Strategy and Your Stronger Hand

Those of us in the complex sale sector need to be aware that volume operations from adjacent marketplaces will soon enter ours.

The December 2005 issue of the Harvard Business Review has excellent articles by two of my favorite business authors, Geoffrey Moore (“Strategy and Your Stronger Hand”) and Clayton Christiansen (“Marketing Malpractice: The Cause and the Cure,” which is applicable as we start looking at commercializing Semantic Technology).

Moore’s article has many fresh insights; chief among them is that companies have a dominant business model. The model does not depend on the industry they are in, nor their age or size. He likens this to our dominant “handed-ness” and as the editor pointed out on the editorial page, “It’s easier to convert a shortstop into an outfielder than it is to change a southpaw into a righty.”
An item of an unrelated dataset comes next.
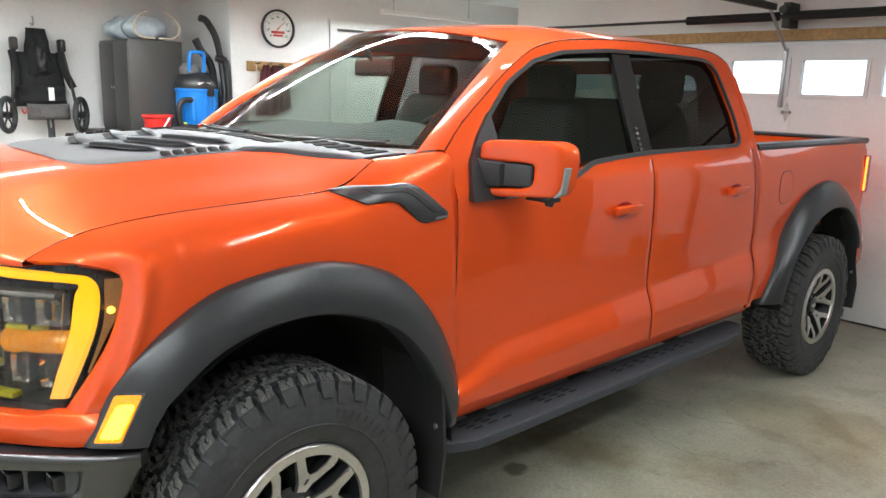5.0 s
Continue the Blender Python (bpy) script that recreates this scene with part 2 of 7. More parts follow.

Some firms’ dominant model is “volume operations” and for others it is “complex systems.” The first relies on many customers, brands, advertising, channels and compelling offers. The latter relies on targeted customers and the integration of third party products into total solutions. For each the grass often looks greener in the other model, but almost no business succeeds when they attempt to change models.

The rhythm of most high tech sectors is that the complex sale companies forge new territories and solve unique customer problems. The volume companies come in later and try to commoditize the solution. To survive, the complex sale companies need to do two things simultaneously: defend, for as long as possible, the position they have already won, and move up the solution chain and incorporate the newly commoditized components into an even more interesting solution.

The one thing they need to avoid is trying to convert their own early wins into volume opportunities. What does this have to do with semantics? We are just beginning the commercial roll out of this technology. We will have all the fits and starts of any new high tech sector. We have an opportunity to be a bit more self aware.

Those of us in the complex sale sector need to be aware that volume operations from adjacent marketplaces will soon enter ours. We need to be continually vigilant about incorporating rather than competing, and moving on up the solution chain. Consumers of this technology have the opposite challenge: how to recognize which aspects of their problems require “complex” solutions and which aspects are ripe to be solved with “volume” solutions.